* [INSTRUCTIONS TO FOLLOW]: Starting with the first line of the data below, copy each line up to and including the one containing "pose from metres". Pictures stay out.

* [DATASET EXCERPT]:

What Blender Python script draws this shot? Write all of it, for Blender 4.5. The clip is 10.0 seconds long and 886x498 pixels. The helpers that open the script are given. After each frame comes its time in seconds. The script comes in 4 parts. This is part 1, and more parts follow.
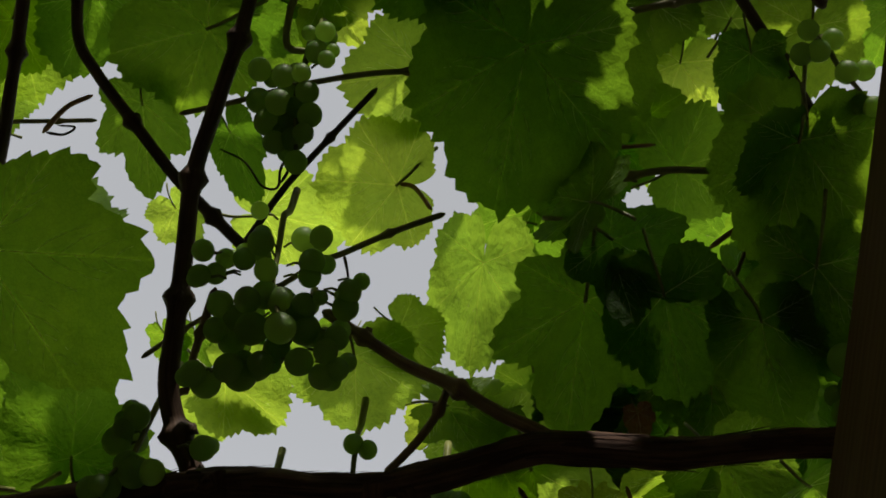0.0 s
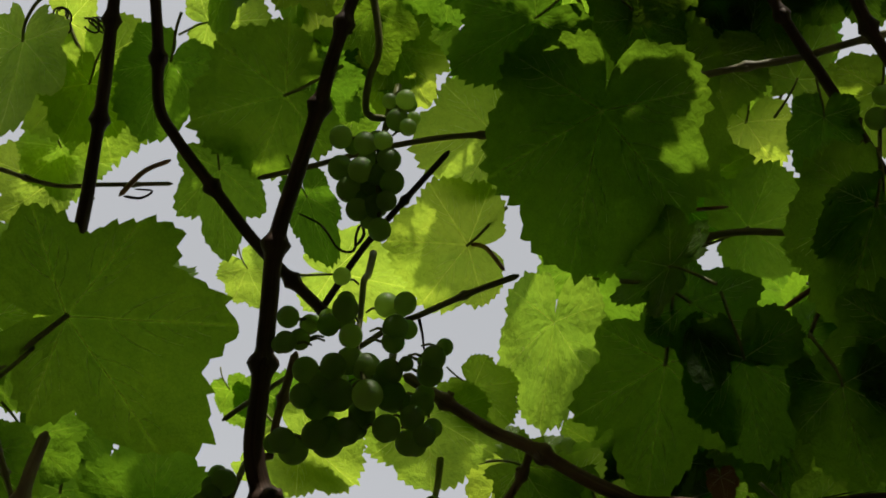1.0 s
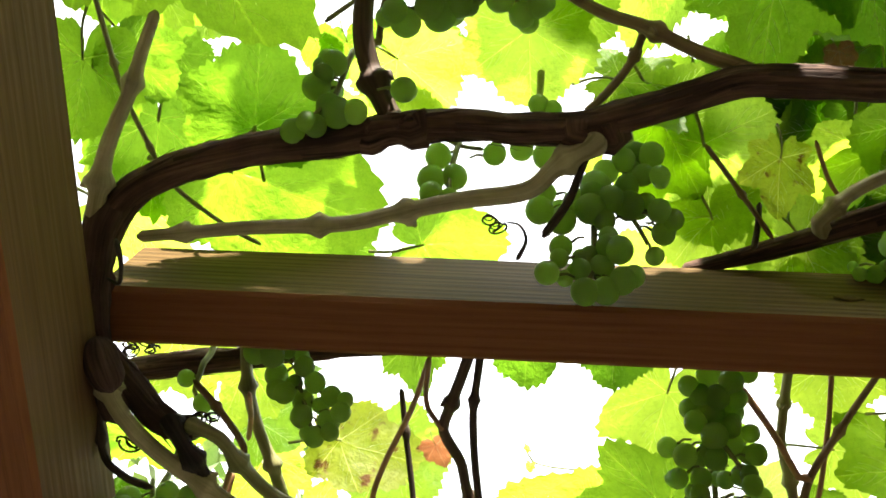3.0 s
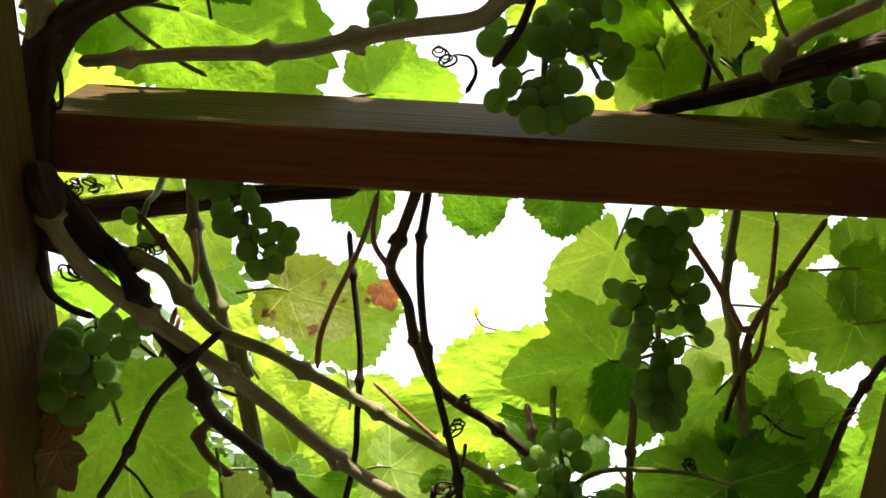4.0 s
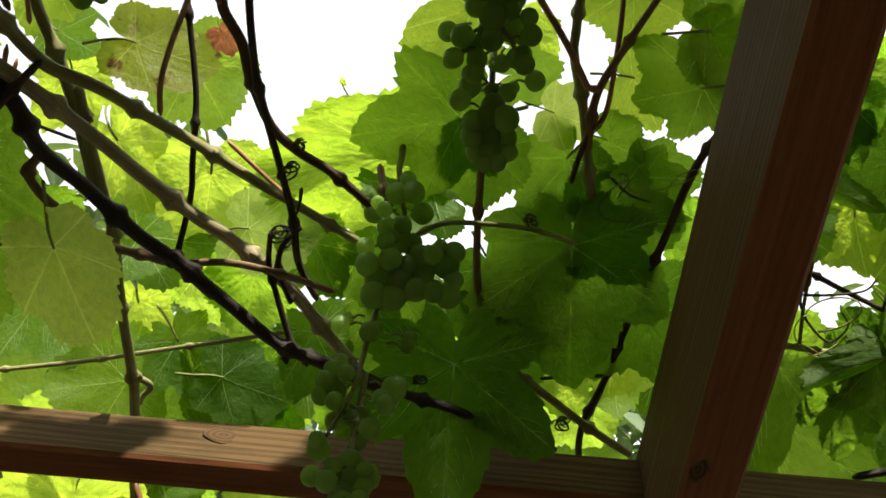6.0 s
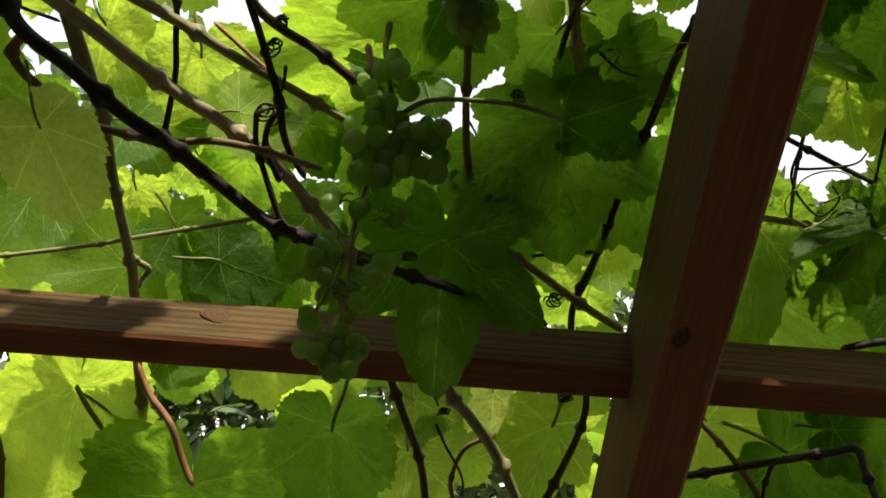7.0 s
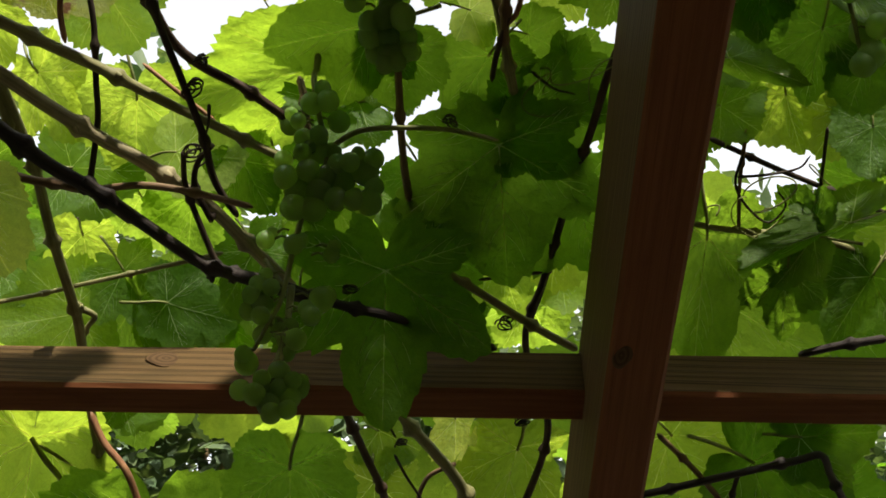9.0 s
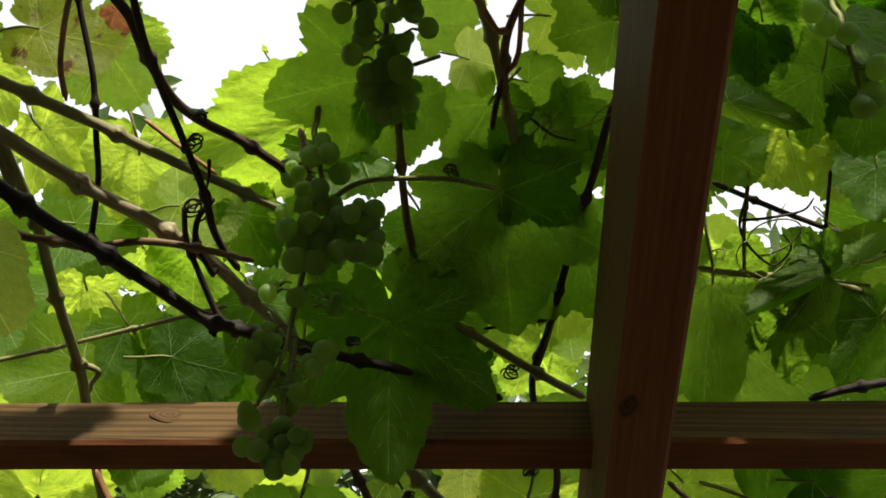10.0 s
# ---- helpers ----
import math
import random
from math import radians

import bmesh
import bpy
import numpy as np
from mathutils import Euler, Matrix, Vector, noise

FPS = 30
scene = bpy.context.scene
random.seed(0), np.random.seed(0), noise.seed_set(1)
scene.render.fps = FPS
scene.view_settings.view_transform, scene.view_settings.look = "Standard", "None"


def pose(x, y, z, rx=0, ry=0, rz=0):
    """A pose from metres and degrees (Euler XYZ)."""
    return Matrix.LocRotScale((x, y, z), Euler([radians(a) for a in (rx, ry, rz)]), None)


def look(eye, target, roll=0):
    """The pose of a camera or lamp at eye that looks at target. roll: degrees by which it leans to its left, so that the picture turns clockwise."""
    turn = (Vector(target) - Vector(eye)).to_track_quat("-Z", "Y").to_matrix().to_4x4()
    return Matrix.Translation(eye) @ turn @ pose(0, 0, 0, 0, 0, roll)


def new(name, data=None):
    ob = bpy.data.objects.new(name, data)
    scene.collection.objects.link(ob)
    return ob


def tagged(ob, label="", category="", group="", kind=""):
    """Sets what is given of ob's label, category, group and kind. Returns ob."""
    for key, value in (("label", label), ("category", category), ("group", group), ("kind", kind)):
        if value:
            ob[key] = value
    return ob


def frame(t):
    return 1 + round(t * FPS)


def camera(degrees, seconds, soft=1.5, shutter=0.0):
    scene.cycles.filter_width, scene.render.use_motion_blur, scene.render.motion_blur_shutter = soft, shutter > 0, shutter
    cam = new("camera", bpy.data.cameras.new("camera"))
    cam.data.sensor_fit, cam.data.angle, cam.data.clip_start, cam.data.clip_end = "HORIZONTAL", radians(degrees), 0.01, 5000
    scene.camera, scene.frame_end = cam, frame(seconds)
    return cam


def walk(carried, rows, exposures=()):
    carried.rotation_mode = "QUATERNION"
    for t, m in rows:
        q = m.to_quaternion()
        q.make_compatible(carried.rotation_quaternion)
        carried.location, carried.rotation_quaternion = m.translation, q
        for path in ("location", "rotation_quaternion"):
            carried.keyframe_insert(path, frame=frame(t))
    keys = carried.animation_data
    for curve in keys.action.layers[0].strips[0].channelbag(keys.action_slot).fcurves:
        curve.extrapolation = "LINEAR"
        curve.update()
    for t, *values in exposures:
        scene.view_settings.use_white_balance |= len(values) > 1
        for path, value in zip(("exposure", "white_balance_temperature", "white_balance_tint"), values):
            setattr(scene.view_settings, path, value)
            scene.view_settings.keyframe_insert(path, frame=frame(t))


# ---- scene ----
cam = camera(44, 10.0, 1.7)
walk(cam, [
    (0.0, pose(-0.0000, -0.0000, 1.6000, 142.318, -4.652, 1.208)),
    (0.5, pose(-0.0229, -0.0124, 1.6030, 143.551, -4.739, 1.393)),
    (1.0, pose(-0.0415, -0.0234, 1.6038, 143.709, -4.909, 1.776)),
    (1.5, pose(-0.0524, -0.0098, 1.5926, 143.172, -4.739, 2.294)),
    (2.0, pose(-0.0743, 0.0160, 1.5666, 140.598, -4.658, 3.066)),
    (2.5, pose(-0.0879, 0.0591, 1.5327, 137.777, -5.299, 3.291)),
    (3.0, pose(-0.0853, 0.0897, 1.5100, 134.958, -5.861, 2.893)),
    (3.2, pose(-0.0842, 0.0954, 1.5042, 133.918, -5.829, 2.638)),
    (4.3, pose(-0.0755, 0.1370, 1.4671, 130.458, -4.945, -0.468)),
    (4.5, pose(-0.0778, 0.1350, 1.4659, 129.565, -4.995, -1.308)),
    (5.0, pose(-0.0700, 0.1393, 1.4510, 127.839, -5.314, -2.516)),
    (5.5, pose(-0.0361, 0.1486, 1.4406, 125.593, -5.086, -1.994)),
    (6.0, pose(0.0027, 0.1712, 1.4274, 123.925, -4.594, -1.884)),
    (6.2, pose(0.0105, 0.1720, 1.4218, 122.984, -4.619, -1.713)),
    (7.3, pose(0.0299, 0.1752, 1.4086, 117.598, -4.241, -0.481)),
    (7.5, pose(0.0355, 0.1742, 1.4064, 117.317, -4.161, -0.588)),
    (8.0, pose(0.0436, 0.1721, 1.4068, 118.203, -4.073, -1.264)),
    (8.5, pose(0.0508, 0.1675, 1.4204, 119.402, -2.810, -0.186)),
    (9.0, pose(0.0618, 0.1795, 1.4239, 119.601, -1.258, 0.817)),
    (9.5, pose(0.0672, 0.1786, 1.4283, 120.491, -0.738, 1.368)),
    (10.0, pose(0.0668, 0.1802, 1.4303, 121.797, -0.608, 1.828)),
], exposures=[
    (0.0, 0.46), (1.0, 0.58), (1.5, 0.60), (2.0, 1.10), (2.5, 2.82), (3.0, 3.46), (3.2, 3.46),
    (4.3, 1.95), (4.5, 1.82), (5.5, 1.92), (6.2, 1.95), (7.3, 1.55), (8.5, 1.54), (10.0, 1.60),
])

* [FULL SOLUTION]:
What Blender Python script draws this shot? Write all of it, for Blender 4.5. The clip is 10.0 seconds long and 886x498 pixels. The helpers that open the script are given. After each frame comes its time in seconds. The script comes in 4 parts. This is part 1, and more parts follow.
0.0 s
1.0 s
3.0 s
4.0 s
6.0 s
7.0 s
9.0 s
10.0 s
# ---- helpers ----
import math
import random
from math import radians

import bmesh
import bpy
import numpy as np
from mathutils import Euler, Matrix, Vector, noise

FPS = 30
scene = bpy.context.scene
random.seed(0), np.random.seed(0), noise.seed_set(1)
scene.render.fps = FPS
scene.view_settings.view_transform, scene.view_settings.look = "Standard", "None"


def pose(x, y, z, rx=0, ry=0, rz=0):
    """A pose from metres and degrees (Euler XYZ)."""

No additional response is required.